Purtroppo così non è stato. E non lo sarà almeno fin quando, altre condizioni permettendo, non si arriverà alle prossime elezioni. Quel grande lavacro democratico che comunque dovrebbe ricomporre la frattura tra “Paese legale” e “Paese reale”. Fattore non secondario di accelerazione della crisi, nel prevalere dei calcoli politici dei singoli protagonisti. Ed ecco allora che per ragioni seppure diverse, Fratelli d’Italia che vuole bruciare i tempi del confronto elettorale, avendo il merito di dirlo apertamente.

Ma sulla stessa lunghezza d’onda si muovono, seppur con intensità diversa, lo stesso Giuseppe Conte, che vorrebbe disegnare a sua immagine e somiglianza il nuovo Movimento ed Enrico Letta, in sofferenza nei complicati equilibri dei suoi gruppi parlamentari. Resistono, invece, tutti gli altri. A partire dalla stragrande maggioranza dei parlamentari che cercano di allontanare il più possibile la data della festa del ringraziamento, quando i tacchini saranno sacrificati.

Le elezioni saranno risolutive? E chi può dirlo! Saranno comunque un passaggio necessario. Avverranno, tra l’altro, in un momento drammatico nella vita di un Paese, che ha bruciato ogni ponte con il suo passato e che ora è costretto a guardare avanti, ponendo fine alle fissazioni delle generazioni più vecchie. Una vita spesa nei meandri di quel “secolo breve” che ancora vive solo nella testa di tanti politici. Ed orienta ancora la scelta di gruppi dirigenti, sempre più marginalizzati.

Prima che si raggiunga questa scadenza, tuttavia, in una deriva senza più governo, è stata l’intelligenza collettiva del Parlamento a prevalere.
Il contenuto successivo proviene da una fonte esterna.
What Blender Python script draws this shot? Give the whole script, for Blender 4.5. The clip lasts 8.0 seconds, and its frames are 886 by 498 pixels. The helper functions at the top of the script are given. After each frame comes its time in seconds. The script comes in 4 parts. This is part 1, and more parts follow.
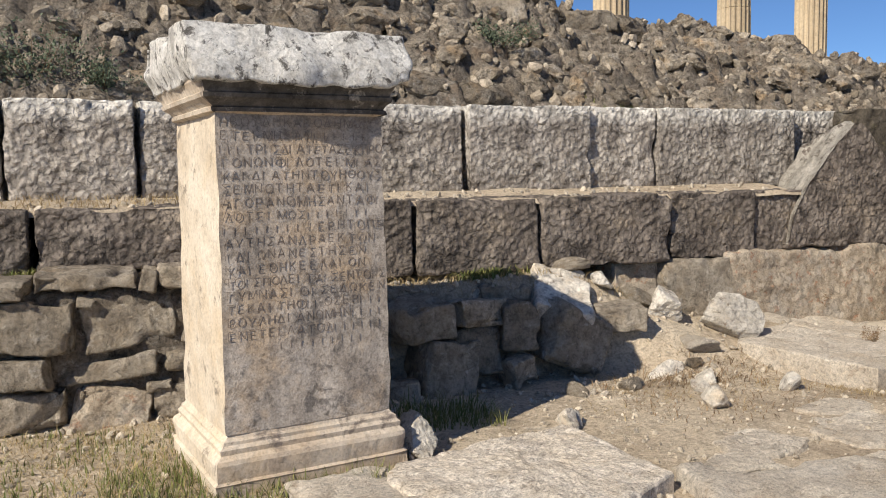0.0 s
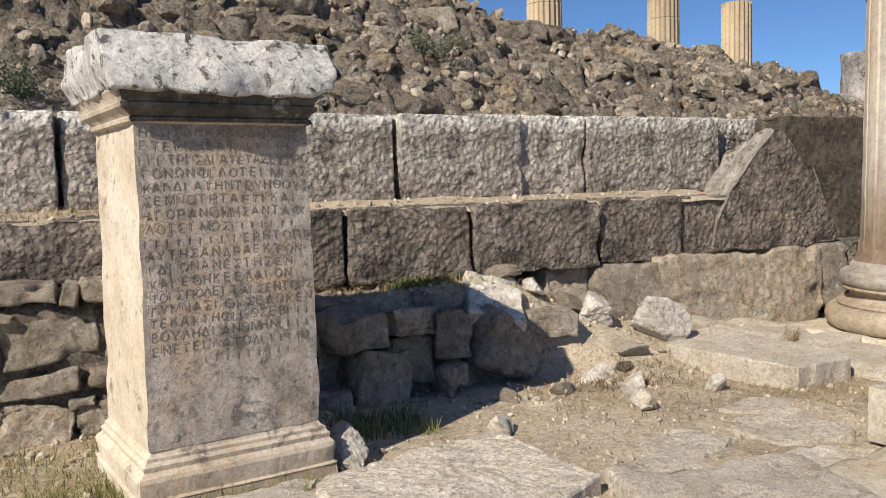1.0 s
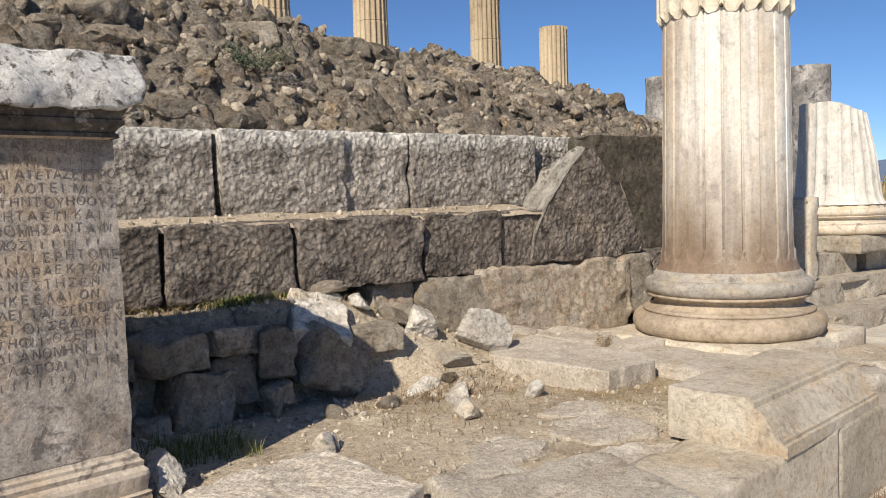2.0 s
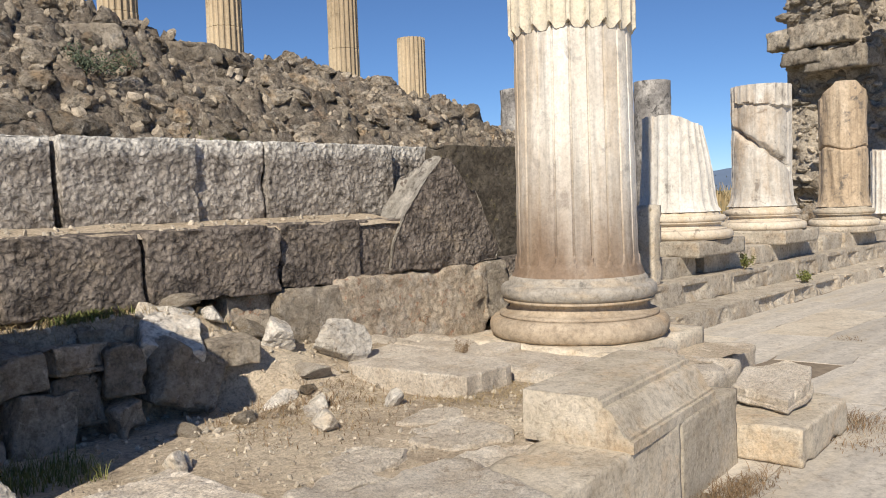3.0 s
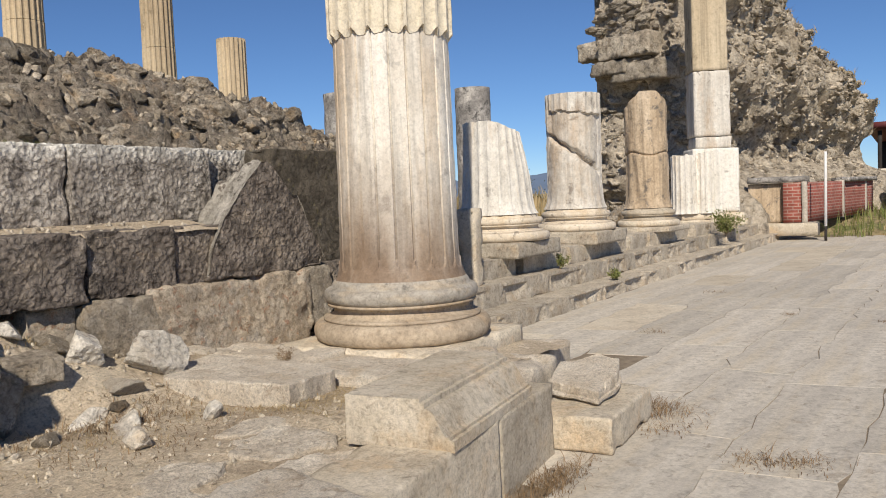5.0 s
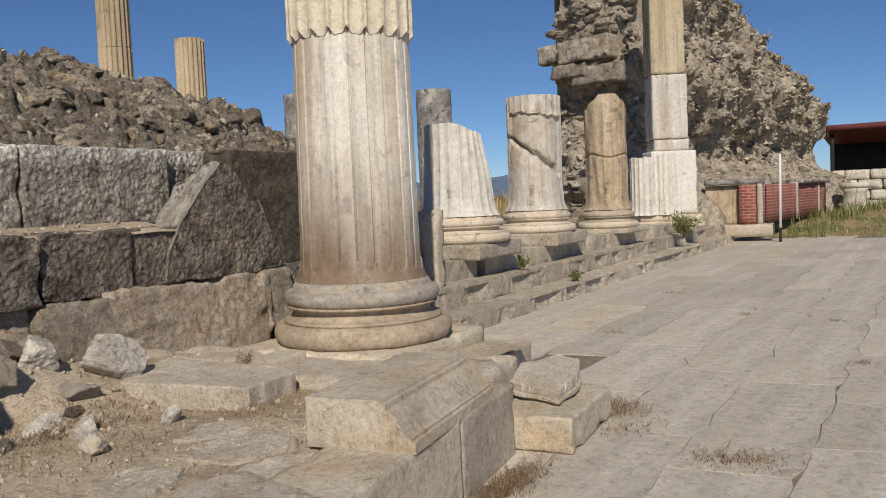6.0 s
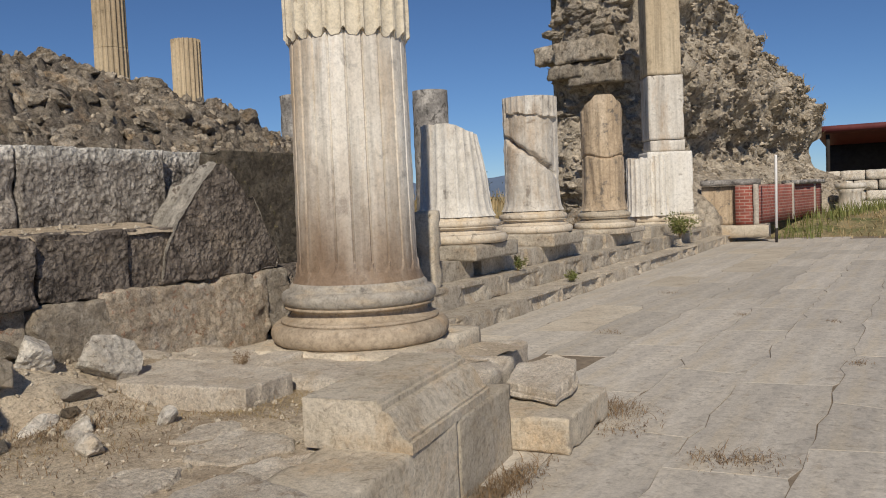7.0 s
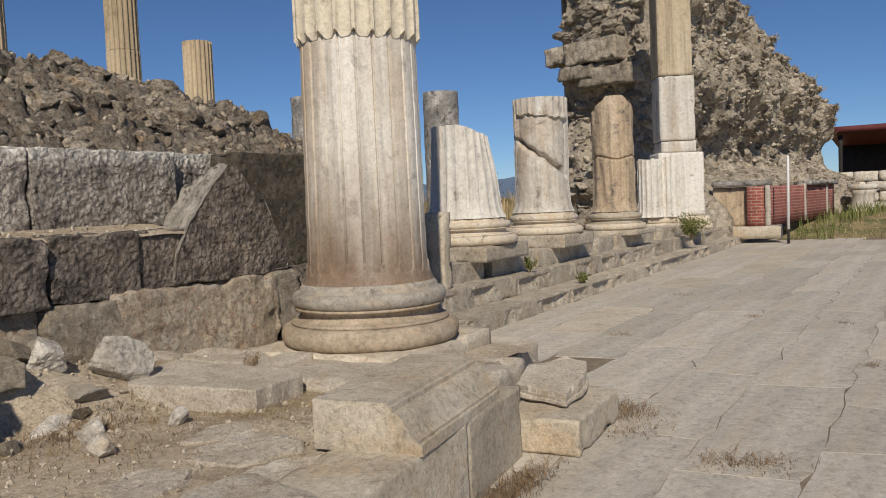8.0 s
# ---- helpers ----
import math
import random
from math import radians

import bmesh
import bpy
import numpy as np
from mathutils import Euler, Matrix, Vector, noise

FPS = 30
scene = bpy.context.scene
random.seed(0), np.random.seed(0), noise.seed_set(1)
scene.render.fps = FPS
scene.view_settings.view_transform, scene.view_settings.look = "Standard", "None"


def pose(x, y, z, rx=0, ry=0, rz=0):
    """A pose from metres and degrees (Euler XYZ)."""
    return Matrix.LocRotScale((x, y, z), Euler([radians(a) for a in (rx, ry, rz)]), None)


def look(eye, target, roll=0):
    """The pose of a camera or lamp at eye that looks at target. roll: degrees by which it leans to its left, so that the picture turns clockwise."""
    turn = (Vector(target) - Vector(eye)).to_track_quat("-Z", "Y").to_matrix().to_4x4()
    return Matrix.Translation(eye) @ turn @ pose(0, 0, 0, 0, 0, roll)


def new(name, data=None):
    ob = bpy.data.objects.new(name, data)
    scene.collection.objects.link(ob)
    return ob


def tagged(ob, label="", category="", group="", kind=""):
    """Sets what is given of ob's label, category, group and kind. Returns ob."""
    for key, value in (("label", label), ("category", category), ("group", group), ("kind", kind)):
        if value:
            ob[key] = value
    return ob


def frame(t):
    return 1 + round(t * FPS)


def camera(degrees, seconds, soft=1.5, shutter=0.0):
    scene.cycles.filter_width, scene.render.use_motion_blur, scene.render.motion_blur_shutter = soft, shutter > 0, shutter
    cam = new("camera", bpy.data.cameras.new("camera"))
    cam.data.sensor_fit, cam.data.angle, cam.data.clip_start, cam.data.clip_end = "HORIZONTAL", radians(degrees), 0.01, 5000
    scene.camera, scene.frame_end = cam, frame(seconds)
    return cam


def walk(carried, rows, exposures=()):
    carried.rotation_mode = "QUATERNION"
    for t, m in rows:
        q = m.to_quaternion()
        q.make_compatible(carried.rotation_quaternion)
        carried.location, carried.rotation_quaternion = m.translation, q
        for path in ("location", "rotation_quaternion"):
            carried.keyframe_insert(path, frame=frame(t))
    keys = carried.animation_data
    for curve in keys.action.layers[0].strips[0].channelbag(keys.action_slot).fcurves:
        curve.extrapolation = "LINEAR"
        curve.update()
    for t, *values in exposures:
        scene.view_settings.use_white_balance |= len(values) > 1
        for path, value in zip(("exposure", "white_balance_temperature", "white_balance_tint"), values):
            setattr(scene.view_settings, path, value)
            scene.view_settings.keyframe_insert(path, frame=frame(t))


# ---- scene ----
cam = camera(55.14, 8.0, soft=1.0)
PATH = [
    (0, pose(-0.000, 0.000, 1.500, 85.10, 1.00, -21.10)),
    (0.5, pose(0.016, -0.004, 1.501, 85.24, 1.31, -21.82)),
    (1, pose(0.046, -0.021, 1.500, 85.58, 1.51, -25.14)),
    (1.5, pose(0.070, -0.037, 1.494, 85.99, 1.65, -30.38)),
    (2, pose(0.080, -0.057, 1.495, 86.36, 1.75, -36.42)),
    (3.5, pose(0.115, -0.074, 1.489, 86.71, 2.11, -49.49)),
    (4, pose(0.130, -0.083, 1.485, 86.69, 2.28, -52.90)),
    (4.5, pose(0.138, -0.088, 1.487, 86.61, 2.35, -55.30)),
    (5, pose(0.136, -0.095, 1.489, 86.55, 2.36, -57.32)),
    (6.5, pose(0.136, -0.101, 1.484, 86.60, 2.38, -60.25)),
    (7, pose(0.135, -0.099, 1.486, 86.61, 2.37, -60.14)),
    (7.5, pose(0.137, -0.100, 1.484, 86.68, 2.39, -59.79)),
    (8, pose(0.136, -0.102, 1.488, 86.72, 2.41, -59.43)),
]
walk(cam, PATH, exposures=[(0, 0.30), (2.2, 0.26), (3.5, 0.25), (4.5, 0.21), (5.0, 0.05), (6.5, -0.32), (8, -0.32)])

# ---------- sky and sun ----------
SUN_TO = Vector((-0.70, -0.395, 0.63)).normalized()      # from the place towards the sun
world = bpy.data.worlds.new("sky")
scene.world = world
world.use_nodes = True
wn = world.node_tree
sky = wn.nodes.new("ShaderNodeTexSky")
sky.sky_type = "NISHITA"
sky.sun_disc = False
sky.sun_elevation = math.asin(SUN_TO.z)
sky.sun_rotation = math.atan2(SUN_TO.x, SUN_TO.y)
sky.altitude = 2600
sky.air_density, sky.dust_density, sky.ozone_density = 0.9, 0.0, 8.0
background = wn.nodes["Background"]
background.inputs[1].default_value = 0.085
wn.links.new(sky.outputs[0], background.inputs[0])
sun_data = bpy.data.lights.new("sun", "SUN")
sun_data.energy, sun_data.angle, sun_data.color = 4.6, radians(0.5), (1.0, 0.90, 0.75)
sun = new("sun", sun_data)
sun.matrix_world = look(SUN_TO * 60, (0, 0, 0))


# ---------- materials ----------
def node_kit(name, rough=0.9):
    m = bpy.data.materials.new(name)
    m.use_nodes = True
    nt = m.node_tree
    b = nt.nodes["Principled BSDF"]
    b.inputs["Roughness"].default_value = rough
    b.inputs["Specular IOR Level"].default_value = 0.25
    return m, nt, b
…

Lo diciamo senza retorica. Molti osserveranno che dietro quella decisione vi sono cose state cose poche edificanti. Difese del proprio piccolo tornaconto, il tentativo di dilazionare nel tempo il privilegio di poter vivere, fino alla fine, una vita diversa e via dicendo. Ma questi cascami, per così dire, altro non sono che un ulteriore aspetto della crisi. Nei grandi avvenimenti ci sono sempre stati. Ma non hanno mai fermato il decorso della storia.